In a statement, Bechtel spokesman Fred deSousa said the company was “committed to successfully delivering the launch vehicle.”

“The project has experienced significant cost and time growth beyond the original good faith estimates, which did not take into account the project complexity and necessary changes resulting from the parallel design development of all launch systems,” he said. “Unfortunately, the Inspector General’s report does not provide a full picture of what led to the current situation, and we strongly disagree with the report’s overarching conclusions on the root causes of the cost increases.”

IG also noted that “NASA’s management practices contributed to the project’s cost increases and schedule delays.” So the space agency awarded the contract to Bechtel before the final design for the rocket’s improved upper stage was ready.

The report also says that despite Bechtel’s lackluster work, NASA awarded the company $8.2 million in awards for good work.

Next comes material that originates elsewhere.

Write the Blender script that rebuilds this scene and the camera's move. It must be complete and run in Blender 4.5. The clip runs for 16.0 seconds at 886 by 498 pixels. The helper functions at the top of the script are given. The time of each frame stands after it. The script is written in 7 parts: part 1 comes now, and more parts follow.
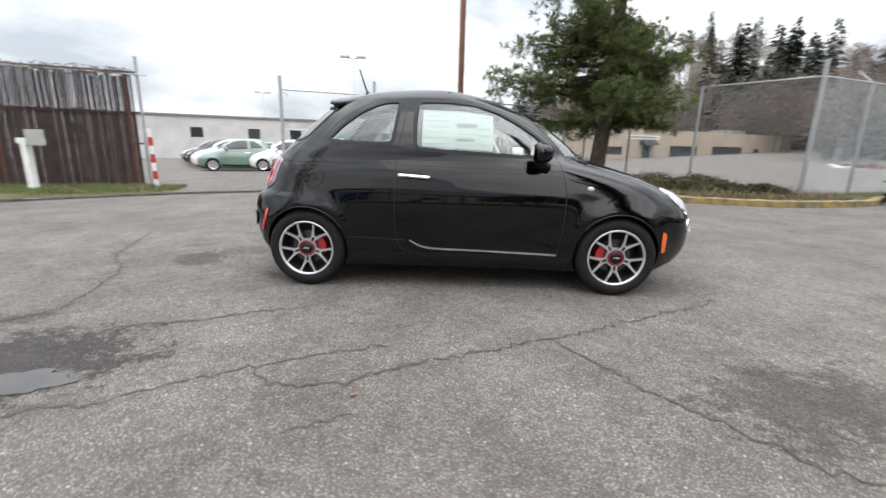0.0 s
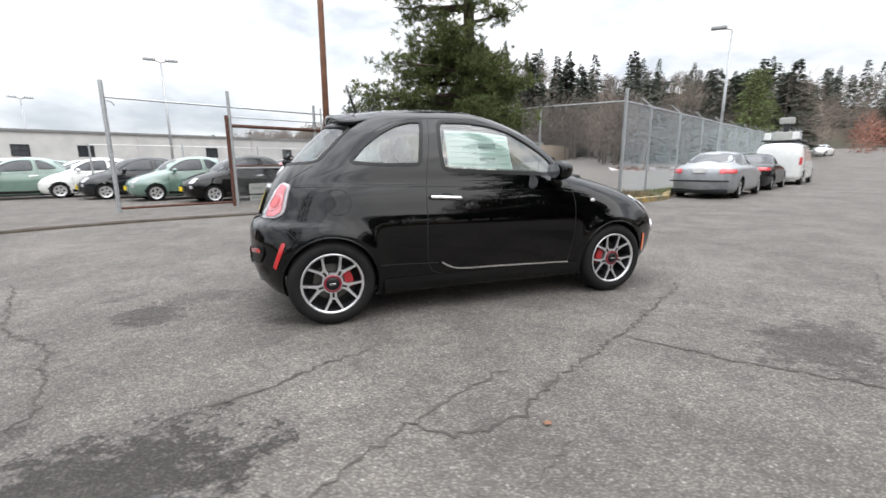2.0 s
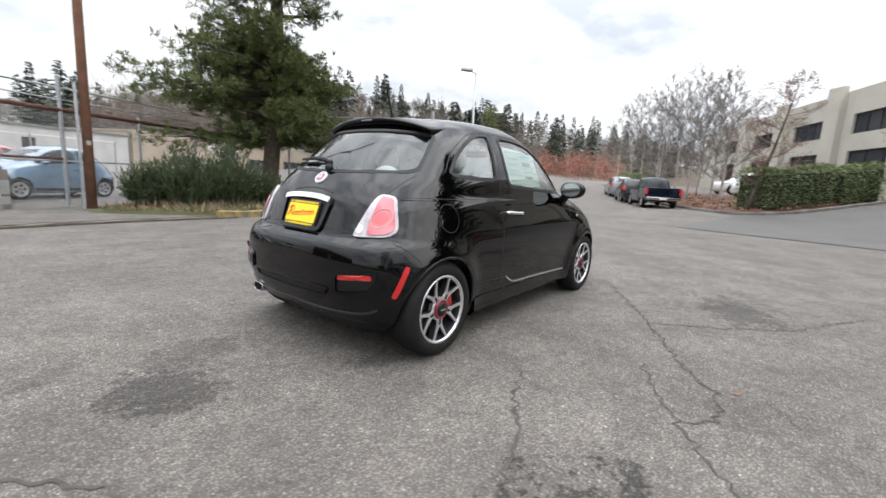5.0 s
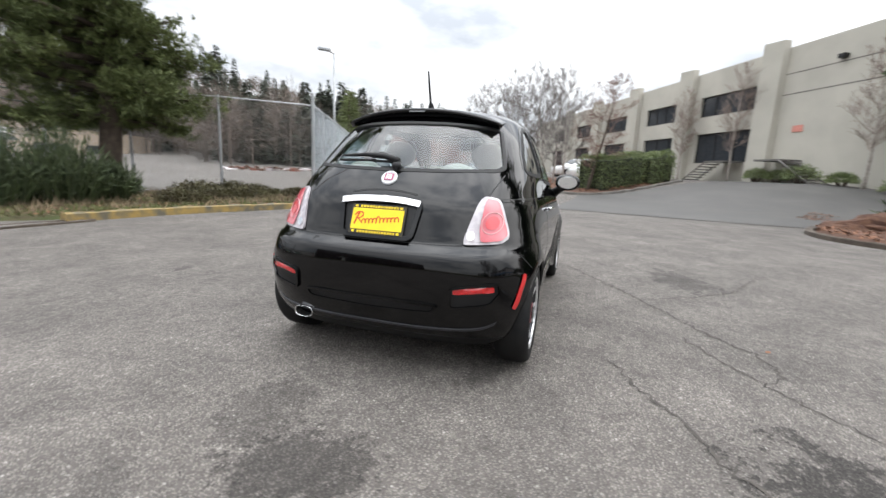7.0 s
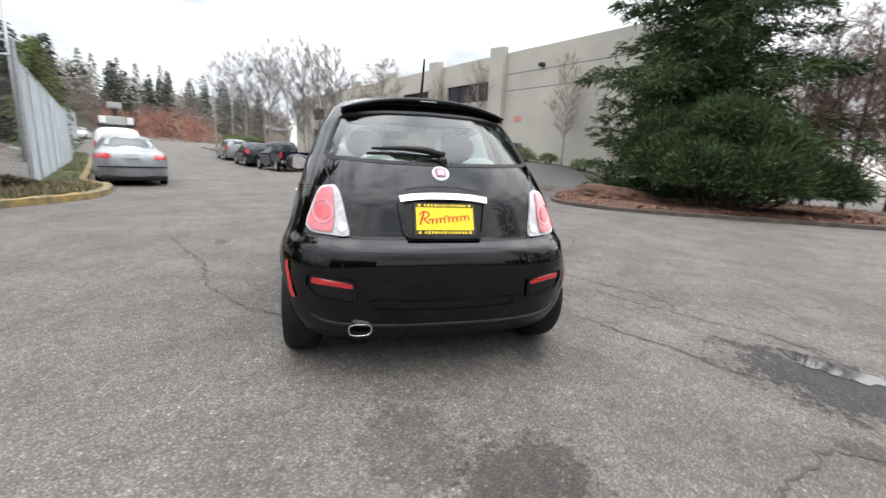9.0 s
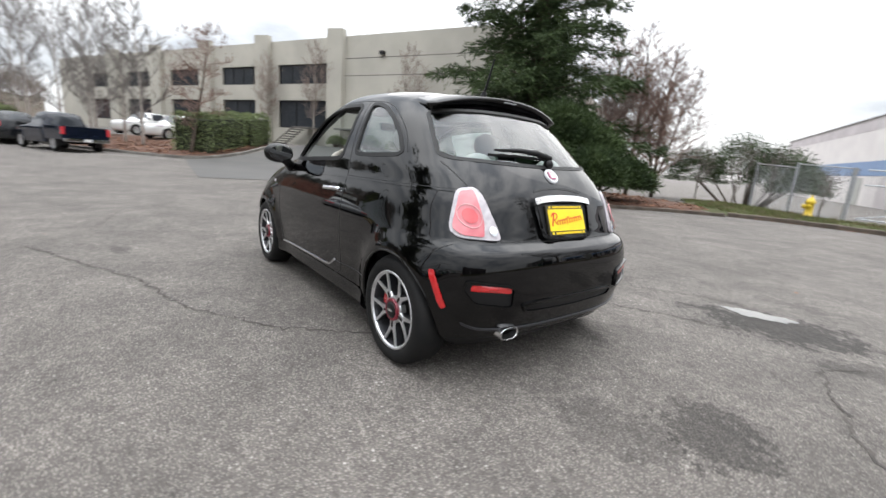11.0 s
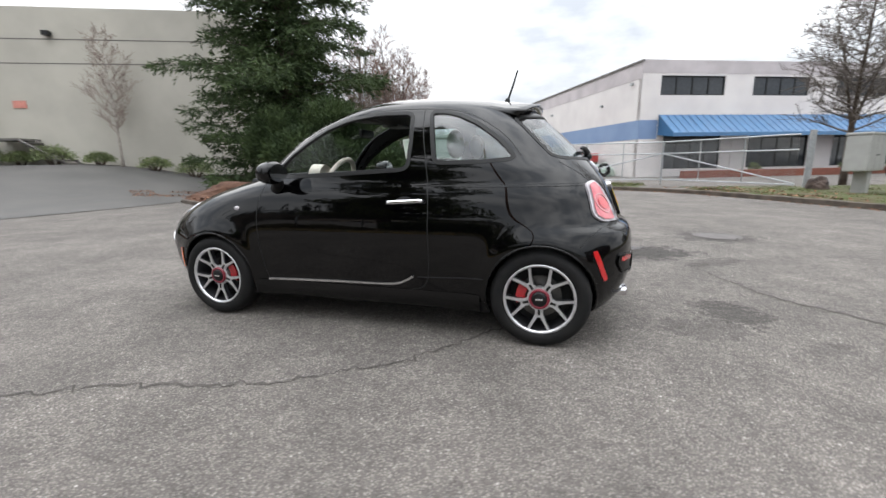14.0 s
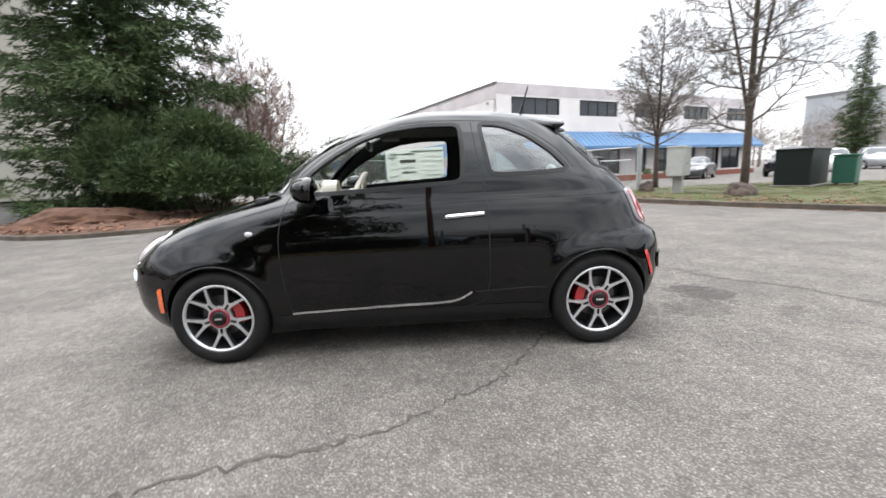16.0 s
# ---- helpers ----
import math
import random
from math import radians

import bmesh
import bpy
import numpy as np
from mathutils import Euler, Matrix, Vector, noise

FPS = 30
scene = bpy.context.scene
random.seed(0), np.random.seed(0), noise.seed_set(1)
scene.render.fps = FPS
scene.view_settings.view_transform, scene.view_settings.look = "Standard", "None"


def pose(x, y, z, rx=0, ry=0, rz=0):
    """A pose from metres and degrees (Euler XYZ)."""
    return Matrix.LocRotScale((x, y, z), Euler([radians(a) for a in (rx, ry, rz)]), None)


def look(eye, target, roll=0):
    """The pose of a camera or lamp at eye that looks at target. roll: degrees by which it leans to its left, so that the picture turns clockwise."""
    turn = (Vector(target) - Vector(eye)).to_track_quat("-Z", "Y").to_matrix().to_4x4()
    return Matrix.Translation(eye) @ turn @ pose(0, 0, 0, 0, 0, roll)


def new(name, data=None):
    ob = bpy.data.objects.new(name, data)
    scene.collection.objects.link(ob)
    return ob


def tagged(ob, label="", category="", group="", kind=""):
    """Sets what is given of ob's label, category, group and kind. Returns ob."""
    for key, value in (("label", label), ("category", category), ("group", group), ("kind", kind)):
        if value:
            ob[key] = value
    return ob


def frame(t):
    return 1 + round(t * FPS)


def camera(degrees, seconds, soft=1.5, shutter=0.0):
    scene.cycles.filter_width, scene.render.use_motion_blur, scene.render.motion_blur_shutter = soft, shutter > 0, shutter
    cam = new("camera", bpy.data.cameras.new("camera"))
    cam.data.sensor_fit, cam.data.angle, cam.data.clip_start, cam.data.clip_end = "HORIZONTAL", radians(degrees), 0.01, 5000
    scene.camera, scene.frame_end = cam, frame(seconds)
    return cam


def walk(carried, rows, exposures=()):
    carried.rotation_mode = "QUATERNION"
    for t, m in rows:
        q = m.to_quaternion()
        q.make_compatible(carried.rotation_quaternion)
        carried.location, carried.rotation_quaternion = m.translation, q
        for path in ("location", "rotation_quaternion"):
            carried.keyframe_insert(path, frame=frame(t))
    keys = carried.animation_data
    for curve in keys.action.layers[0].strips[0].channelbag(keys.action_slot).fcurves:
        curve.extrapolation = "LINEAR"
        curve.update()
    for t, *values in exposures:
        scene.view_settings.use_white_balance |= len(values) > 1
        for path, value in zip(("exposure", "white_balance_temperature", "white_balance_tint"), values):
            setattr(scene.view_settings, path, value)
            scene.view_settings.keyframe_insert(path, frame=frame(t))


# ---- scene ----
cam = camera(92.7, 16.0, shutter=0.5)
PATH = [
    (0, (0.038, -3.845, 1.028), (-0.06, -1.899, 0.575), 1.2),
    (0.5, (-0.327, -3.856, 1.041), (-0.173, -1.909, 0.613), 1.2),
    (1, (-0.664, -3.82, 1.054), (-0.406, -1.876, 0.663), 0.5),
    (1.5, (-0.996, -3.712, 1.069), (-0.575, -1.796, 0.681), 0.6),
    (2, (-1.351, -3.615, 1.075), (-0.706, -1.763, 0.681), -0.3),
    (2.5, (-1.699, -3.456, 1.082), (-0.976, -1.618, 0.771), 0.3),
    (3, (-2.009, -3.265, 1.065), (-1.177, -1.462, 0.83), 3.9),
    (3.5, (-2.359, -3.095, 1.068), (-1.243, -1.452, 0.841), 3.0),
    (4, (-2.622, -2.844, 1.059), (-1.384, -1.29, 0.829), 2.7),
    (4.5, (-2.837, -2.554, 1.051), (-1.448, -1.139, 0.79), 3.6),
    (5, (-3.088, -2.272, 1.061), (-1.528, -1.064, 0.734), 3.1),
    (5.2, (-3.169, -2.158, 1.058), (-1.576, -0.995, 0.729), 3.4),
    (7.3, (-3.609, -0.784, 1.085), (-1.693, -0.351, 0.708), 2.5),
    (7.5, (-3.636, -0.632, 1.09), (-1.698, -0.327, 0.702), 2.5),
    (8, (-3.645, -0.254, 1.088), (-1.687, -0.215, 0.683), 1.5),
    (8.5, (-3.612, 0.133, 1.088), (-1.66, -0.046, 0.694), 2.3),
    (9, (-3.603, 0.52, 1.096), (-1.706, 0.035, 0.688), 2.6),
    (9.2, (-3.577, 0.662, 1.086), (-1.701, 0.108, 0.668), 2.8),
    (11.3, (-2.809, 2.091, 1.081), (-1.396, 0.743, 0.65), 3.2),
    (11.5, (-2.715, 2.228, 1.078), (-1.398, 0.788, 0.637), 2.2),
    (12, (-2.461, 2.475, 1.079), (-1.283, 0.911, 0.672), 2.2),
    (12.5, (-2.175, 2.674, 1.079), (-1.137, 1.014, 0.672), 2.3),
    (13, (-1.891, 2.897, 1.098), (-1.06, 1.107, 0.773), 2.4),
    (13.5, (-1.623, 3.057, 1.083), (-0.943, 1.206, 0.749), -0.6),
    (14, (-1.306, 3.17, 1.076), (-0.732, 1.297, 0.672), -1.0),
    (14.5, (-0.975, 3.31, 1.065), (-0.629, 1.382, 0.662), -2.3),
    (15, (-0.639, 3.349, 1.05), (-0.405, 1.41, 0.622), -2.8),
    (15.5, (-0.35, 3.31, 1.065), (-0.24, 1.356, 0.652), -2.1),
    (16, (-0.108, 3.249, 1.098), (-0.182, 1.283, 0.739), -2.3),
]
walk(cam, [(t, look(eye, target, roll)) for t, eye, target, roll in PATH], [(0.0, 0.68), (12.5, 0.66), (14.0, 0.64), (15.0, 0.68), (15.5, 0.90), (16.0, 1.04)])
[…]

The cost overruns could continue, IG warned, as NASA has already spent $435.6 million on the project and construction has yet to begin. It said an analysis showed just a 3.9 percent confidence level in the $1 billion price tag and it could grow to $1.5 billion.

The SLS rocket, which will be used in the first Artemis mission, is back on the launch pad at Kennedy Space Center, where it is scheduled to undergo a second series of refueling and countdown tests.

An earlier test was canceled after NASA discovered a defective valve in the rocket’s second stage and a leak in one of the fuel lines. NASA hopes to launch the Orion spacecraft into orbit around the moon later this year without humans on board.